The recycling of plastic packaging is undergoing a key transformation with the arrival of the tray-to-tray model, a system that seeks to directly reuse PET trays to manufacture new ones. Unlike the well-known “bottle-to-bottle” process, this practice had been little explored until a few years ago, leading to a significant loss of material.
In the European Union, nearly one million tons of PET trays enter the market each year, but only 30% is collected. This means that most of them end up in landfills or incinerators, resulting in a loss of a valuable resource and increasing the environmental impact.
The landscape began to change thanks to regulations such as the Single-Use Plastics Directive (SUPD) and the Packaging and Packaging Waste Directive (PPWR), which extend circularity requirements beyond bottles. These policies have driven manufacturers and recyclers to develop new solutions to efficiently utilize trays.
The goal is ambitious: to reduce dependence on virgin plastic and create a strong market for tray-to-tray recycling, making it a strategic link within the circular economy.
Challenges for effective recycling:
One of the main challenges is the complexity of the designs of these trays, which often have multiple layers, inks, and adhesives. This complicates the necessary sorting and decontamination processes to obtain material suitable for food use.
Unlike bottles, trays lack standardized collection systems. They often end up mixed with other plastics, limiting the availability of quality raw materials. The lack of homogeneity increases costs and reduces the efficiency of recycling processes.
In addition to this, contamination with food residues or foreign materials makes automated separation even more difficult. All these factors create a bottleneck for achieving massive and safe recycling in the food sector.
However, technological advances are making a difference. Sensor-based sorting systems, such as those distinguishing between single-layer and multi-layer PET, allow for more precise recovery of truly useful material. This innovation is key to closing the loop.
Innovations changing the market:
The recycling industry has introduced equipment capable of detecting contaminants at a microscopic level, separating PET flakes based on their transparency, color, and aging. Technologies like INNOSORT™ FLAKE or AUTOSORT™ FLAKE enable achieving purities exceeding 99%, thus meeting strict standards for food contact packaging.
Some plants have also started operating dual sorting lines that differentiate between transparent and colored PET. This expands the range of applications for recycled material, including microwave-safe trays or more durable packaging.
The next step is to combine post-consumer and post-industrial waste. The former is more variable and challenging to process, while the latter, originating from factory discards, is usually cleaner and more homogeneous. Together, they can provide a stable flow for the industry.
Step-by-step: How tray-to-tray recycling works:
1. Collection: Consumers discard trays in recycling systems or specific containers.
2. Initial sorting: The material is separated from other plastics using advanced sensors.

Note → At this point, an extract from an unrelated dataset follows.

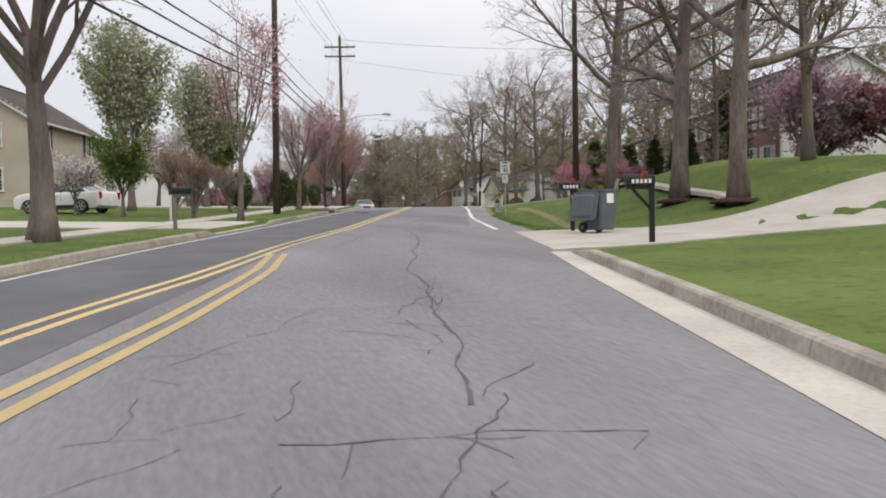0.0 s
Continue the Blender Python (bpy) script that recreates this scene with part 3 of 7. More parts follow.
# road patches, cracks and marks
part("patch", lateral((-3.4, -1.5, 0, 1.5, edge_r), 428.5, 437, 1.0, road_z, 0.004), M["new_asphalt"], road, "darker asphalt patch across the road", tidy=False)
part("patch", lateral((-3.35, -1.5, -0.3), -20, 70, 1.5, road_z, 0.003), M["new_asphalt"], road, "newer darker asphalt lane", tidy=False)
part("spill", lateral((3.2, 3.8, 4.4), 508.5, 512, 0.7, road_z, 0.005), M["concrete"], road, "pale sand washed across the edge", tidy=False)
part("stop_bar", lateral((2.7, 3.5), 507.4, 507.9, 0.25, road_z, 0.008), M["white_paint"], road, "white stop bar", tidy=False)
for corners in (((-2.25, 323.6), (-1.5, 326.6), (-1.42, 332.6), (-1.75, 331.9), (-2.38, 331.6)), ((-1.86, 312.4), (-1.6, 312.8), (-1.46, 315.6), (-1.82, 314.6)), ((-2.08, 311.5), (-1.9, 311.3), (-1.68, 312.2), (-1.95, 312.1))):
    s = Shape()
    for u, yv in corners:
        x, y2 = place(u, yv)
        s.v.append((x, y2, road_z(u, yv) + 0.008))
    s.f = [tuple(range(len(corners)))]
    part("lane_mark", s, M["thin_white_paint"], road, "faded white lane marking", tidy=False)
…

3. Crushing: Trays are turned into PET flakes to facilitate processing.
4. Cleaning and decontamination: Food residues, adhesives, and inks are removed.
5. Flakes sorting: Specialized equipment separates by color, transparency, and purity.
6. Melting and reprocessing: The clean material is turned into recycled PET sheets.
7. Manufacturing new trays: These sheets return to the market in the form of safe food containers.
The role of PET in sustainability:
PET plastic, widely used in bottles and trays, is one of the materials with the greatest potential to integrate into circular economy systems. Its strength, lightness, and recyclability make it a strategic ally compared to other single-use plastics.
With the tray-to-tray model, a market opens that can reduce pressure on bottle recycling, avoiding competition for the same raw material between the two sectors. This diversifies the use of PET and increases the overall system efficiency.
At the same time, industries that rely heavily on food-grade plastics, such as baking and food service, continue to use products like bakery trays, making effective recycling solutions even more important for reducing overall environmental impact.
The success of this transition will depend on three factors: standardization of designs to facilitate recycling, investment in specific collection infrastructures, and regulatory approval for use in food packaging.
In the coming years, tray-to-tray recycling could evolve from an experiment to becoming a cornerstone of circularity, offering a real alternative to reduce waste, save energy, and move towards a future without disposable plastics.